In sum, if you like to look at horrifically sublime images, and don't need a lot of action, humor, or meaty character development to sustain you, this is the movie for you. However, if you prefer sudden scares, zany characters, and rigidly coherent plotlines, you should probably skip this one and wait -- as I will be waiting -- to see how Zombie integrates the newly expanded visual vocabulary displayed in Lords into his next film project.
This weirdo sez: "Come take a walk with me into Rob Zombie's strange,
Satanic world -- if you dare!"
* That is, 1970's Hollywood. For example, Zombie's 2005 masterpiece The Devil's Rejects contains several homages to Arthur Penn's Bonnie and Clyde (1967); its ending is basically a fusion of the finales of Bonnie and Clyde and Butch Cassidy and the Sundance Kid (1969).

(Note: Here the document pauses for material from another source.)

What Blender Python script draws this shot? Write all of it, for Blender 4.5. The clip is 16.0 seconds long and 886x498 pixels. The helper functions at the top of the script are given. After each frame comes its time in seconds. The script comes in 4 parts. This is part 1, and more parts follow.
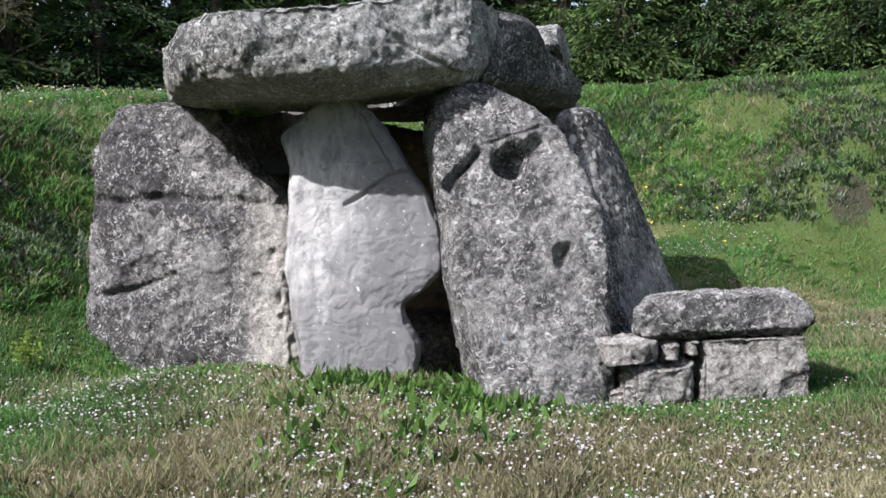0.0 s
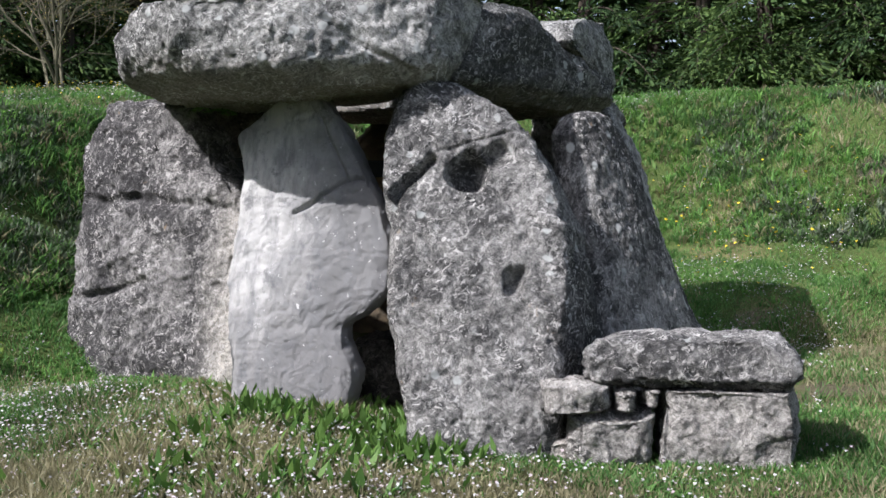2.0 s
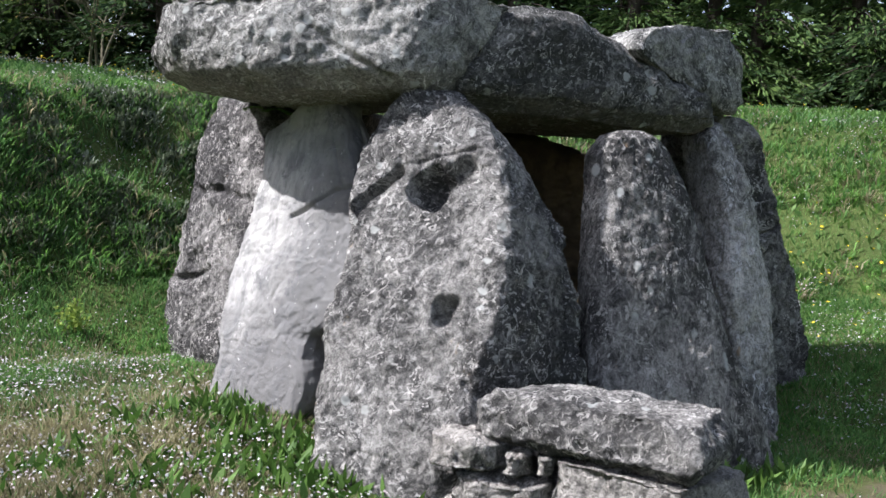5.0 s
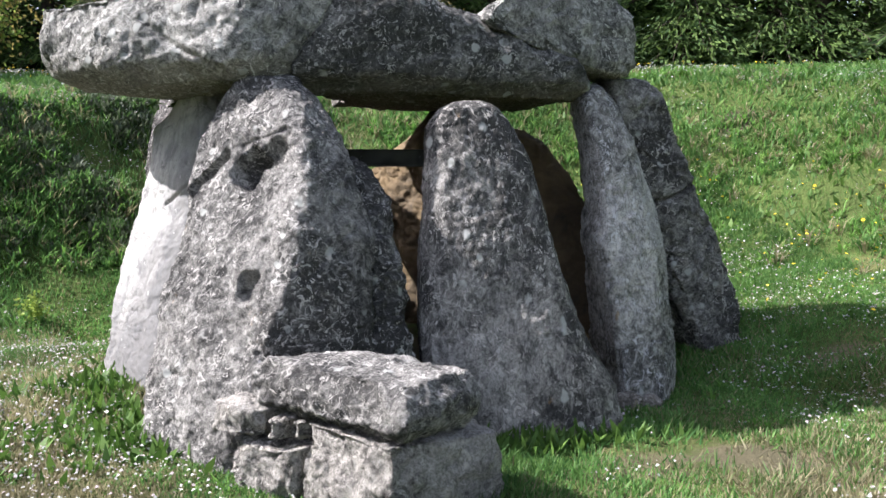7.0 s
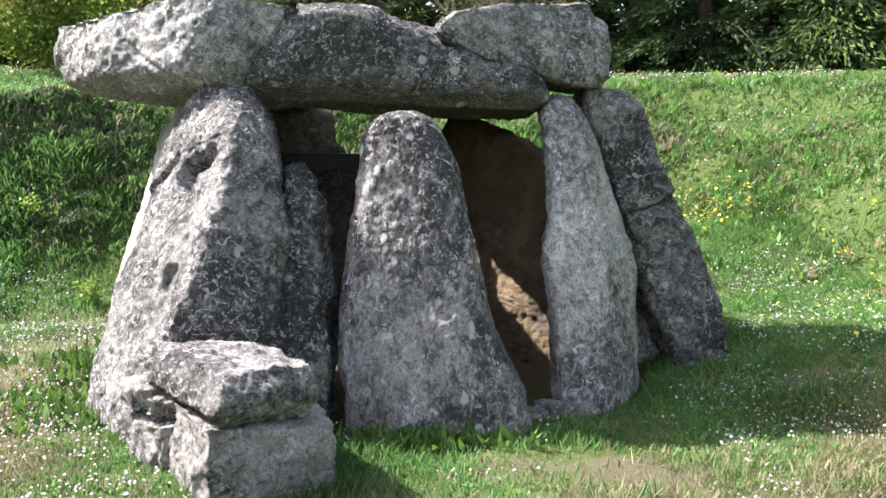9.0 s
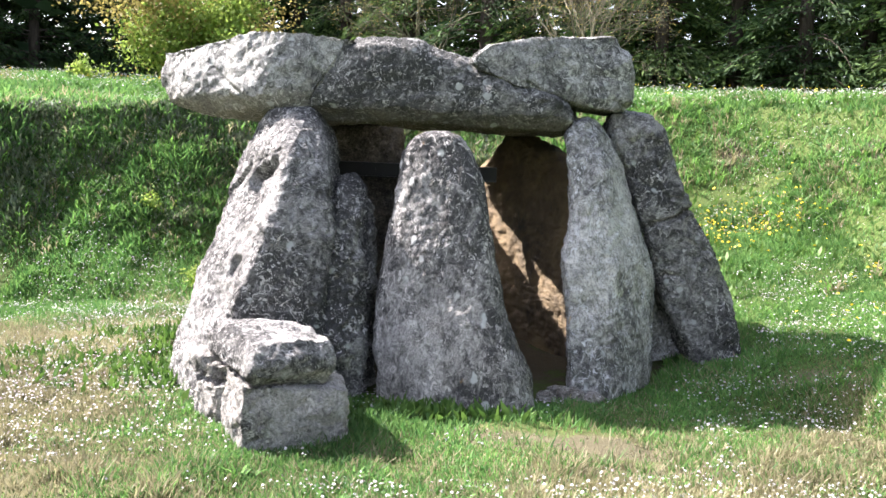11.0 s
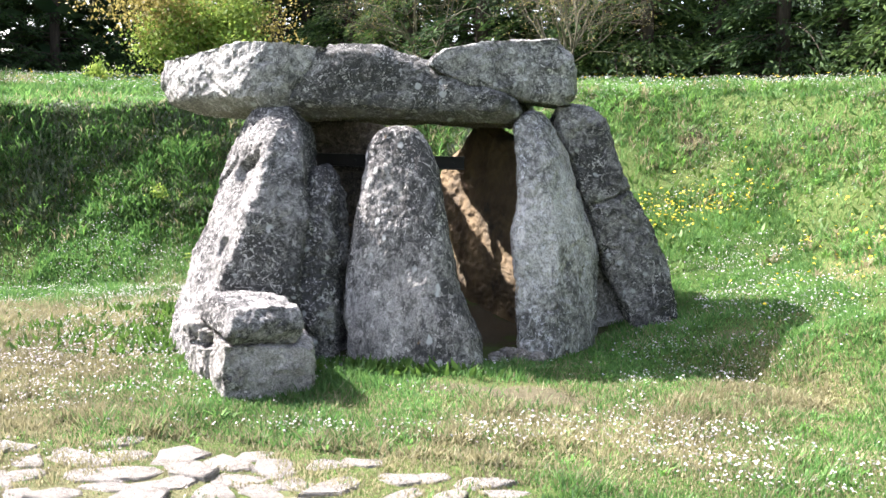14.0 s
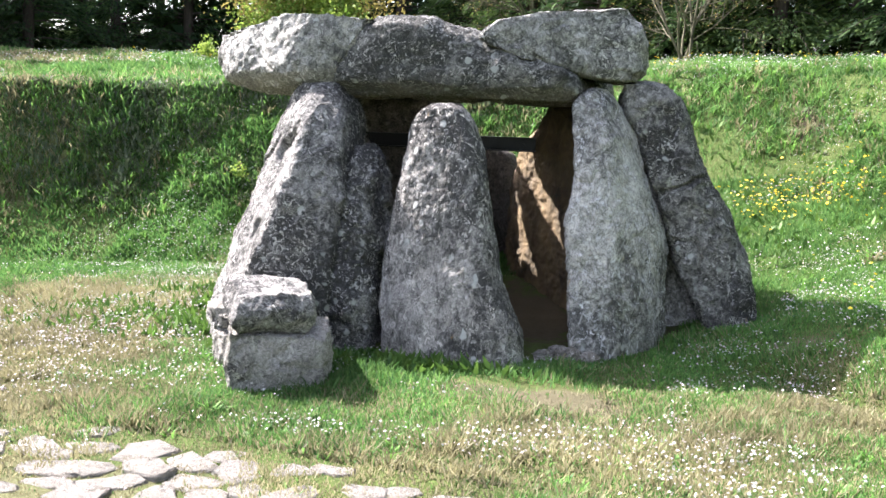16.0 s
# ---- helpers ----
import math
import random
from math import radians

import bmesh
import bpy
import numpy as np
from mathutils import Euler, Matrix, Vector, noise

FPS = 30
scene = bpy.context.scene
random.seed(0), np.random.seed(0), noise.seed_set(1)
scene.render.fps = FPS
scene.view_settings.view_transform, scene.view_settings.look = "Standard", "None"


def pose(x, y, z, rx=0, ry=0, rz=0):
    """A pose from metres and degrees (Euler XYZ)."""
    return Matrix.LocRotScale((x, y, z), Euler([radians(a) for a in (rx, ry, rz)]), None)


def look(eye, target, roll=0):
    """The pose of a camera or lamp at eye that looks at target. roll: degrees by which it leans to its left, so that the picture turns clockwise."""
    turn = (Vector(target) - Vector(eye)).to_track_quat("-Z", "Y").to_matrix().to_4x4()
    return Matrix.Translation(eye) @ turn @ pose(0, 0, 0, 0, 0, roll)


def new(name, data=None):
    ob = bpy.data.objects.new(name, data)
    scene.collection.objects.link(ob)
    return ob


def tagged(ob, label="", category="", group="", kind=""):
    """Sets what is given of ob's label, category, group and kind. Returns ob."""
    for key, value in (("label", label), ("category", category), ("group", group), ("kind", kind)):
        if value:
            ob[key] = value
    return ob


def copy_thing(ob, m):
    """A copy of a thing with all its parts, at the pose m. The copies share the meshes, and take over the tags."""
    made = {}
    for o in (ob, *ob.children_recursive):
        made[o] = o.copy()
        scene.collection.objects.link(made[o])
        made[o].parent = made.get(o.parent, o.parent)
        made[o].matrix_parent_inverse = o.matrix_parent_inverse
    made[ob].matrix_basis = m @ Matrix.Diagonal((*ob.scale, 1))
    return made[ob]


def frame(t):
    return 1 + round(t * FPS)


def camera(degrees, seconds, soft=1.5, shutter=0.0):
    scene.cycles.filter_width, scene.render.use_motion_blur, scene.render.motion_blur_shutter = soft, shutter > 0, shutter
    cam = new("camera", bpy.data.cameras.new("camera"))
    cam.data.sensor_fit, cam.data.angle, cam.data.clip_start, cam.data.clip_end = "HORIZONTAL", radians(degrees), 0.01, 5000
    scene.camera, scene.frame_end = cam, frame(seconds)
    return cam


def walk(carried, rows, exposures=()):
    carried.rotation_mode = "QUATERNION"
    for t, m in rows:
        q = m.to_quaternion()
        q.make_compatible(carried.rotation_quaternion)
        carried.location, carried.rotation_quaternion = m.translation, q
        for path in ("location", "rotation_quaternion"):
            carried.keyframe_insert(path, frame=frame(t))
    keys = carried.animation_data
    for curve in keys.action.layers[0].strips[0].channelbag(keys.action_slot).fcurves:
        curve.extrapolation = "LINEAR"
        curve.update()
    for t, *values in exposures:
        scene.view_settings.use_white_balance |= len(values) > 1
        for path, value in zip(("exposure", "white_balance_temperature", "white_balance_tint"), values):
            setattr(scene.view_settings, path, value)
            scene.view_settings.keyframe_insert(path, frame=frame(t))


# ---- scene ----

** I appreciate Tarantino but am not a diehard fan; I am in fact somewhat baffled by the extreme praise many filmgoers and critics lavish upon his work. He is surely a superb writer of witty dialogue, and his films are usually great fun to watch, but aesthetically (that is, visually), QT has done almost nothing in his whole filmmaking career that Sergio Leone hadn't already done in the 1960s. (Just watch the Dollars trilogy and you'll see where Tarantino's visual and tonal sensibilities come from.) I state this simply to defend Mr. Zombie from pejorative accusations of being a "derivative" director. Rob Zombie is basically the Quentin Tarantino of horror movies, and I would take his Devil's Rejects or Halloween II (2009) over almost any QT film (except the wonderful, vastly underrated Jackie Brown) any day of the week. But hell, I prefer Robert Rodriguez's films over Tarantino's as well, which I presume is also a minority viewpoint.